公立中学校の休日の部活動の指導を地域の指導者などに委ねる「地域移行」に向けた会合が開かれ、山口県の方針を早く決めるよう求める声が相次ぎました。

県教委や県中学校体育連盟などでつくる「部活動改革推進協議会」が県庁でありました。
国は当初、新年度から3年かけて中学校の休日の部活動を地域に完全移行するという目標を掲げていました。
しかし、自治体などから「現実的に難しい」などの意見が相次いだことを受けて、「地域の実情に応じて、可能なかぎり早期の実現」を目指すことに変更しました。
山口県ではどうするかはまだ示されていないことから会議では、混乱が起きないよう県の方針を速やかに策定するよう求める声が相次ぎました。

部活動の地域移行について検討が進められていますが、実際に取り組みを進めている現場はどういう状況なのでしょうか。
周南市のある中学校では2021年度から研究指定校となって一足早く、地域の人が部活の指導をしています。
取り組みから見えたメリット、そして課題を取材しました。
周南市の秋月中学校です。
軟式野球部や吹奏楽部など、7つの部活動があり、このうちの5つでは市や地域の指導員が指導しています。
卓球部を指導する笠井貴史さん。
高校時代はインターハイにも出場しました。

市の体育協会に就職後もクラブチームで卓球を続ける現役選手です。
部活の指導は、その競技の経験がない教員があたるケースもあります。
経験豊富な指導員から専門的な指導を受けられる選手たちは、「密度の濃さ」を感じているようです。

秋月中学校・卓球部員(中学2年生)
「専門的な技術を1人1人に教えてもらうことができているのでそこは1番のいいところかなと。

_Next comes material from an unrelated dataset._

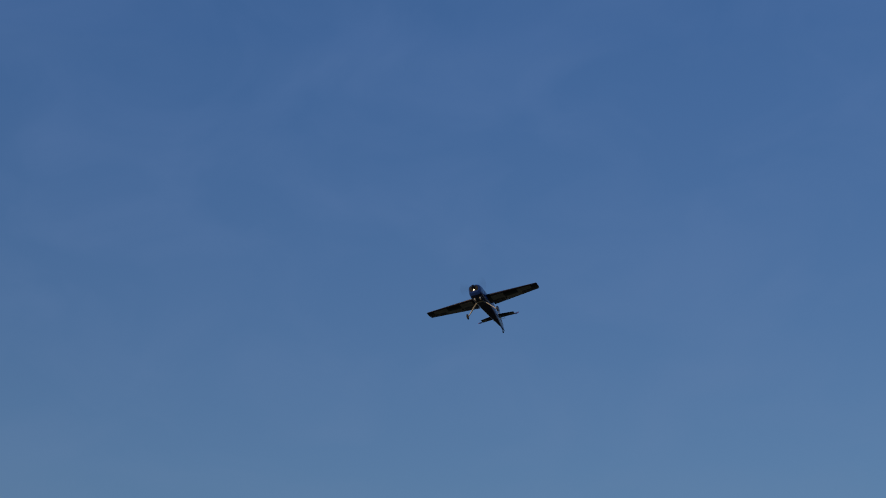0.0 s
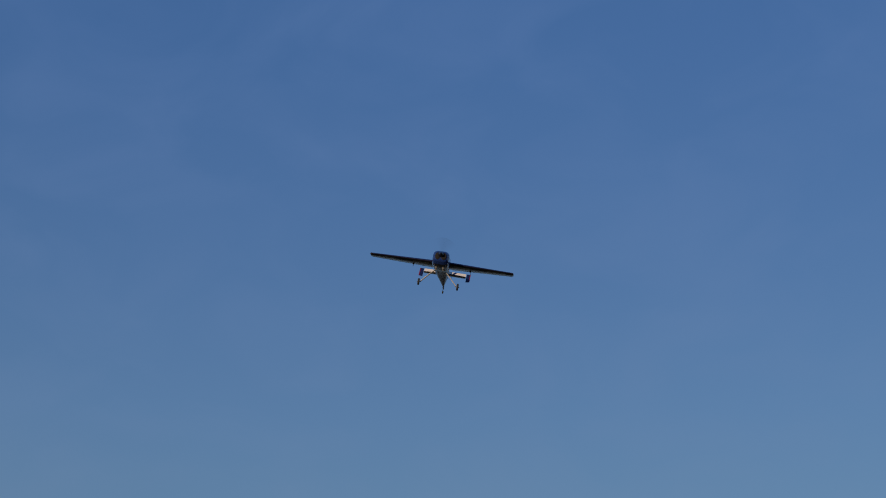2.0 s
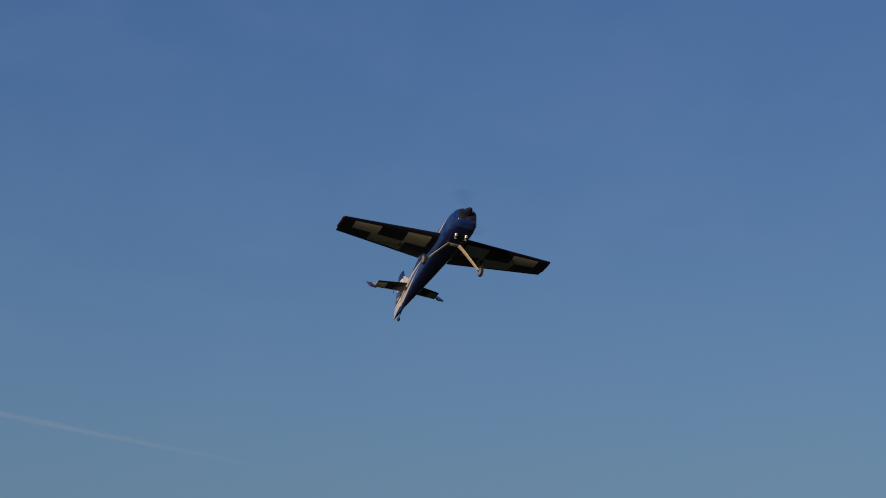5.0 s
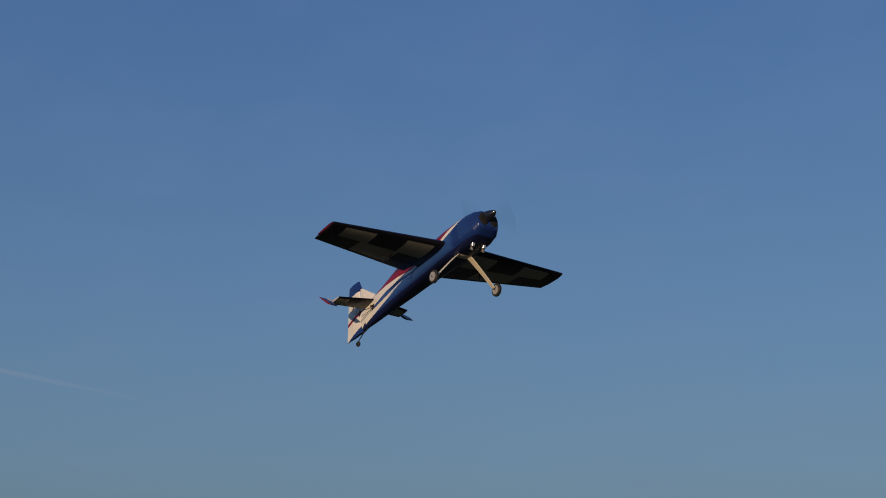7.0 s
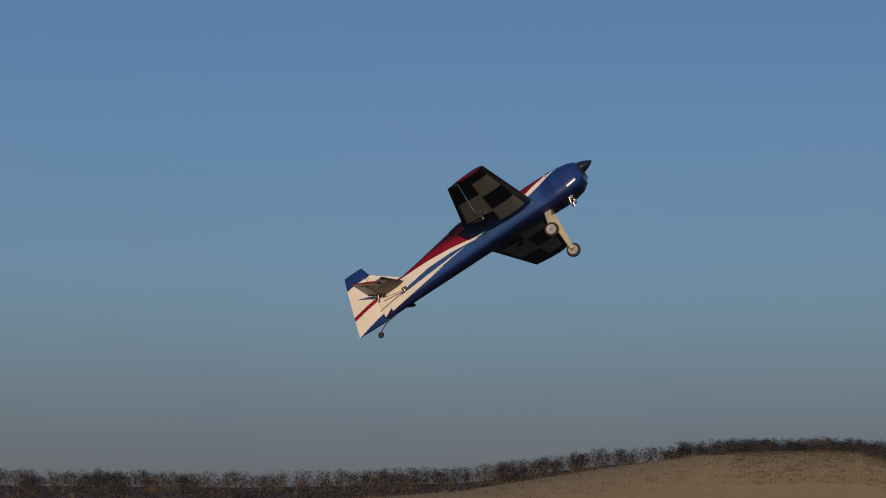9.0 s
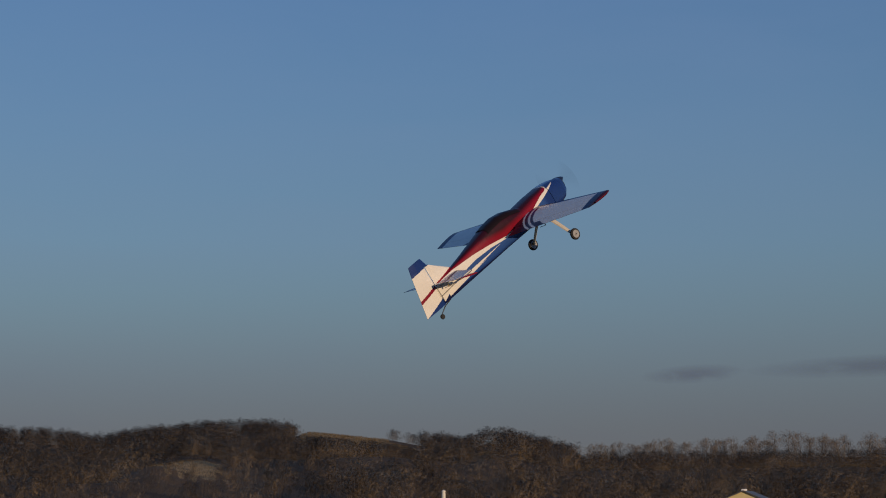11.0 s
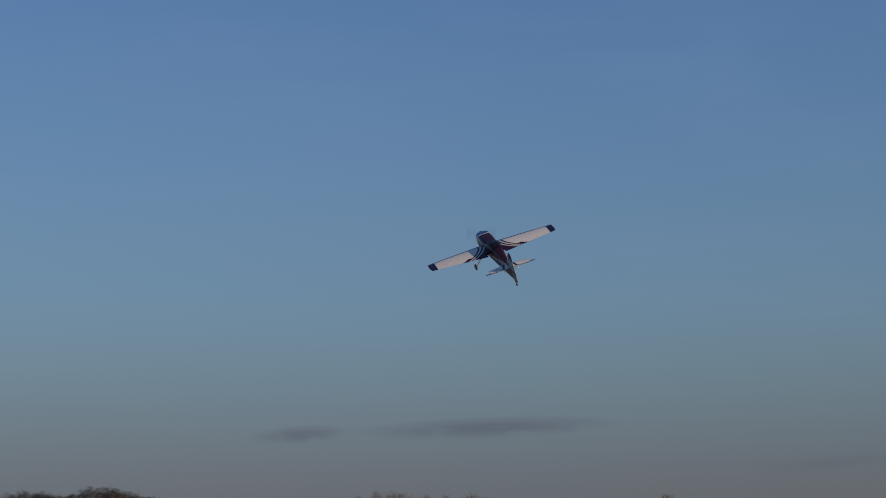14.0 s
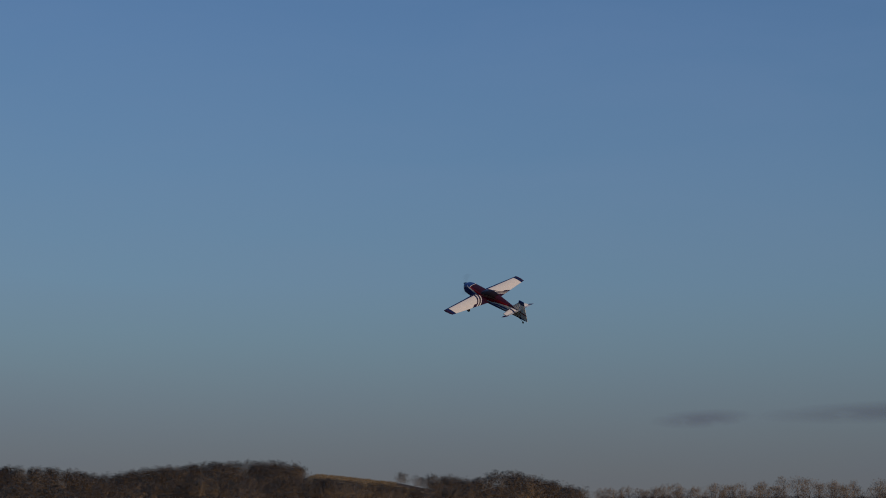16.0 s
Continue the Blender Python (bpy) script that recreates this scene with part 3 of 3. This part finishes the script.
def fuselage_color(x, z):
    """Red flanks with the back's shade painted in as deep red, white flame stripes, blue lower sides with a painted sky
    sheen, and a navy belly.
    """
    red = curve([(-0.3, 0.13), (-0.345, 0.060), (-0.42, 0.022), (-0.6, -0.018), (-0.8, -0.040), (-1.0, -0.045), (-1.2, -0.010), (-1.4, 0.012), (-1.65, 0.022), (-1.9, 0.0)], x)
    white = curve([(-0.3, 0.06), (-0.4, -0.005), (-0.6, -0.036), (-0.85, -0.053), (-1.0, -0.064), (-1.2, -0.040), (-1.4, -0.036), (-1.6, -0.060), (-1.75, -0.105), (-1.87, -0.160)], x)
    flare = -0.004 + (x + 0.55) * 0.21
    if -0.62 < x < -0.22 and abs(z - flare) < 0.017 * min((x + 0.62) / 0.16, (-0.22 - x) / 0.2, 1.0):
        return WHITE
    # the red darkens with height: shade of the back put into the colour
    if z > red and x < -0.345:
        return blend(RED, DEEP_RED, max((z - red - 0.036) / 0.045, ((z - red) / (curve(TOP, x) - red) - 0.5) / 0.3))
    if z > red - 0.015 and x < -0.33:
        return WHITE
    if z > white and x < -0.62:
        return WHITE
    # two flame tongues that run forward from the tail
    for tip, z0, z1, fat in ((-1.08, -0.062, -0.108, 0.017), (-1.28, -0.090, -0.140, 0.020)):
        mid = z0 + (z1 - z0) * (tip - x) / 0.6
        if -1.80 < x < tip and abs(z - mid) < fat * (tip - x) / 0.55:
            return WHITE
    if z < -0.138:
        return NAVY
    # lighter blue on the flank: the sky's reflection painted into the film colour
    return blend(BLUE, SHEEN_BLUE, min((-0.40 - x) / 0.06, (z + 0.150) / 0.04)) if x < -0.34 else BLUE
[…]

サーブが1番僕の中では変わったところかなと」
女子バレー部の林浩司さんは元教員で、定年退職後に指導員の仕事を引き受けました。自身の経験を重ねて、地域移行が軌道に乗れば教員の長時間労働を改善できると期待しています。
バレー部を指導 林浩司さん
「現場の先生は大変だろうなとは思いますね、だから手が空いている者がやってあげれば現場が助かるなら一石二鳥じゃないかなって」

順調に見える、この取り組みですが課題も見つかりました。
秋月中が研究指定校となるのは今年3月までの2年間。

この間は、国からの支援金から指導員の給料が支払われていますが指定終了後の来年度からは白紙の状態です。
秋月中学校 鶴岡洋子 卓球部顧問
「こういう形を市とか県とかからお金が出ないんだったら学校でやっていかなきゃいけなくなるので保護者の負担になると思うんですよ、そうなるといろいろな問題が起きるかなと思います」

さらに根本的な課題も・・・
女子ソフトテニス部を指導するのは教員の重本直美さんです。

指導員が見つからず、平日の授業と部活、そして土日も部活です。

秋月中学校ソフトテニス部を指導 重本直美さん
「午後6時が総下校なのでそこで部活が終わって職員室に戻って仕事。休みがあるとすれば自分の時間が確保できるのでうれしいことなんですが、より一層生徒のために授業の準備とかにも時間をあてられるかなと」
去年、日本教職員組合は「部活動の地域移行の課題」を調査しました。
「指導者を確保できない」が72.5%と突出しています。
部活動の地域移行は、競技力向上と教員への負担軽減につながり得る手法ではありそうです。

ただ、どこまで実現可能なのか、不透明さも残ります。
クリアすべき課題はまだ、多く残されています。